> _Data lines_:
Begin

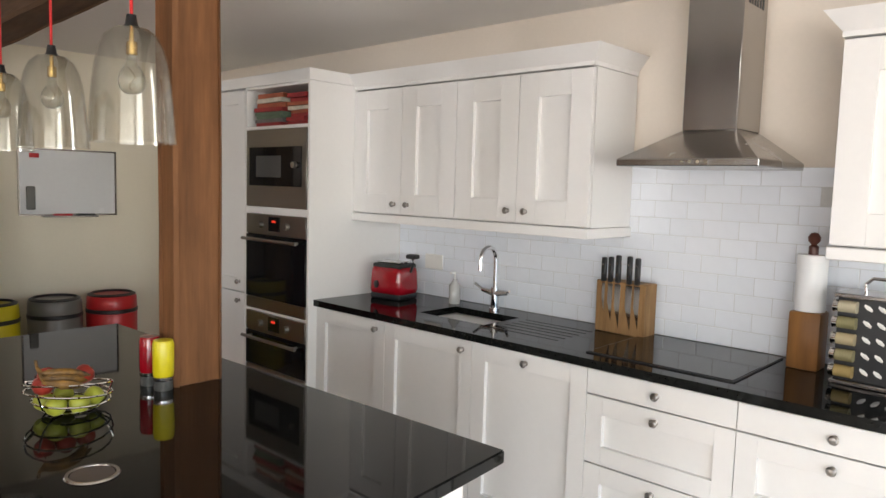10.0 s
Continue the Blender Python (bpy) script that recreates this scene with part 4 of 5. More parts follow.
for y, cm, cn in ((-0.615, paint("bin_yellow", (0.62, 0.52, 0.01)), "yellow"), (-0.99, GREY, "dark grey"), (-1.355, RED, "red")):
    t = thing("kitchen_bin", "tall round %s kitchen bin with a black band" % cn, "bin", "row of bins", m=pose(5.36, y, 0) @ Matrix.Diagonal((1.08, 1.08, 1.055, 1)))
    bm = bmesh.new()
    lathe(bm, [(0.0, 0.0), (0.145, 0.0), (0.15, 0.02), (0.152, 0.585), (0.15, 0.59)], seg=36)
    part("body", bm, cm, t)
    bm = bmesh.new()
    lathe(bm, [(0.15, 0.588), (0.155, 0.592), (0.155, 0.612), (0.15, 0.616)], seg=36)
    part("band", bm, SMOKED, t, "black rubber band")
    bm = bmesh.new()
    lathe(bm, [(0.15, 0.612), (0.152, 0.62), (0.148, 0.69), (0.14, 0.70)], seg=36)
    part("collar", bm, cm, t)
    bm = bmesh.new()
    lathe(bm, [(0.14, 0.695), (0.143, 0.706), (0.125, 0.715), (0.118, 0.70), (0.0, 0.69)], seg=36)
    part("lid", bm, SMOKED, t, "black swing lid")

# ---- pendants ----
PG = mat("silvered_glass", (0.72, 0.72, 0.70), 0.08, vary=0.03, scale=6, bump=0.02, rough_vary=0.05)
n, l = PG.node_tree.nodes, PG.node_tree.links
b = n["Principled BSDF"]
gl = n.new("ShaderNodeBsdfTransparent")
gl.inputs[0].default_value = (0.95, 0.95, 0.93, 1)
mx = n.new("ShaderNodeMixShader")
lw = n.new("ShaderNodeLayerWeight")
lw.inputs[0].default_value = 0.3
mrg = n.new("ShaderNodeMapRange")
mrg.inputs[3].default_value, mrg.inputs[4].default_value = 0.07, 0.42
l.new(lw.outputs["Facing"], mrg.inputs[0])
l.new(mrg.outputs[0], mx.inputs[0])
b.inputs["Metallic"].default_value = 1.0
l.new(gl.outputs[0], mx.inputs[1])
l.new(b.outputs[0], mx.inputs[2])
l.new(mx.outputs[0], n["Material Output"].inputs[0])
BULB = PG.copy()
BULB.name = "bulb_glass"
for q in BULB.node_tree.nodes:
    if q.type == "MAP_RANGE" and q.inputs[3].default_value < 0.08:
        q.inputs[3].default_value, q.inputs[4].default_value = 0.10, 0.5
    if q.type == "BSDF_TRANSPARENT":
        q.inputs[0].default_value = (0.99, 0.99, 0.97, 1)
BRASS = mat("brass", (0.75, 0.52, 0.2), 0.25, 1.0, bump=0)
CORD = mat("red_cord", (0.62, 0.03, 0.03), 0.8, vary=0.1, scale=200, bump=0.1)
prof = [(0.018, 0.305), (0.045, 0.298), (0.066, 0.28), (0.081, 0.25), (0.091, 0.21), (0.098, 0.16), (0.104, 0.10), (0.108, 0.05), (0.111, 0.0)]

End

> _Work to be completed_:
Your copy of the data above should match it exactly, except that pictures are left out.

> _The response_:
10.0 s
Continue the Blender Python (bpy) script that recreates this scene with part 4 of 5. More parts follow.
for y, cm, cn in ((-0.615, paint("bin_yellow", (0.62, 0.52, 0.01)), "yellow"), (-0.99, GREY, "dark grey"), (-1.355, RED, "red")):
    t = thing("kitchen_bin", "tall round %s kitchen bin with a black band" % cn, "bin", "row of bins", m=pose(5.36, y, 0) @ Matrix.Diagonal((1.08, 1.08, 1.055, 1)))
    bm = bmesh.new()
    lathe(bm, [(0.0, 0.0), (0.145, 0.0), (0.15, 0.02), (0.152, 0.585), (0.15, 0.59)], seg=36)
    part("body", bm, cm, t)
    bm = bmesh.new()
    lathe(bm, [(0.15, 0.588), (0.155, 0.592), (0.155, 0.612), (0.15, 0.616)], seg=36)
    part("band", bm, SMOKED, t, "black rubber band")
    bm = bmesh.new()
    lathe(bm, [(0.15, 0.612), (0.152, 0.62), (0.148, 0.69), (0.14, 0.70)], seg=36)
    part("collar", bm, cm, t)
    bm = bmesh.new()
    lathe(bm, [(0.14, 0.695), (0.143, 0.706), (0.125, 0.715), (0.118, 0.70), (0.0, 0.69)], seg=36)
    part("lid", bm, SMOKED, t, "black swing lid")

# ---- pendants ----
PG = mat("silvered_glass", (0.72, 0.72, 0.70), 0.08, vary=0.03, scale=6, bump=0.02, rough_vary=0.05)
n, l = PG.node_tree.nodes, PG.node_tree.links
b = n["Principled BSDF"]
gl = n.new("ShaderNodeBsdfTransparent")
gl.inputs[0].default_value = (0.95, 0.95, 0.93, 1)
mx = n.new("ShaderNodeMixShader")
lw = n.new("ShaderNodeLayerWeight")
lw.inputs[0].default_value = 0.3
mrg = n.new("ShaderNodeMapRange")
mrg.inputs[3].default_value, mrg.inputs[4].default_value = 0.07, 0.42
l.new(lw.outputs["Facing"], mrg.inputs[0])
l.new(mrg.outputs[0], mx.inputs[0])
b.inputs["Metallic"].default_value = 1.0
l.new(gl.outputs[0], mx.inputs[1])
l.new(b.outputs[0], mx.inputs[2])
l.new(mx.outputs[0], n["Material Output"].inputs[0])
BULB = PG.copy()
BULB.name = "bulb_glass"
for q in BULB.node_tree.nodes:
    if q.type == "MAP_RANGE" and q.inputs[3].default_value < 0.08:
        q.inputs[3].default_value, q.inputs[4].default_value = 0.10, 0.5
    if q.type == "BSDF_TRANSPARENT":
        q.inputs[0].default_value = (0.99, 0.99, 0.97, 1)
BRASS = mat("brass", (0.75, 0.52, 0.2), 0.25, 1.0, bump=0)
CORD = mat("red_cord", (0.62, 0.03, 0.03), 0.8, vary=0.1, scale=200, bump=0.1)
prof = [(0.018, 0.305), (0.045, 0.298), (0.066, 0.28), (0.081, 0.25), (0.091, 0.21), (0.098, 0.16), (0.104, 0.10), (0.108, 0.05), (0.111, 0.0)]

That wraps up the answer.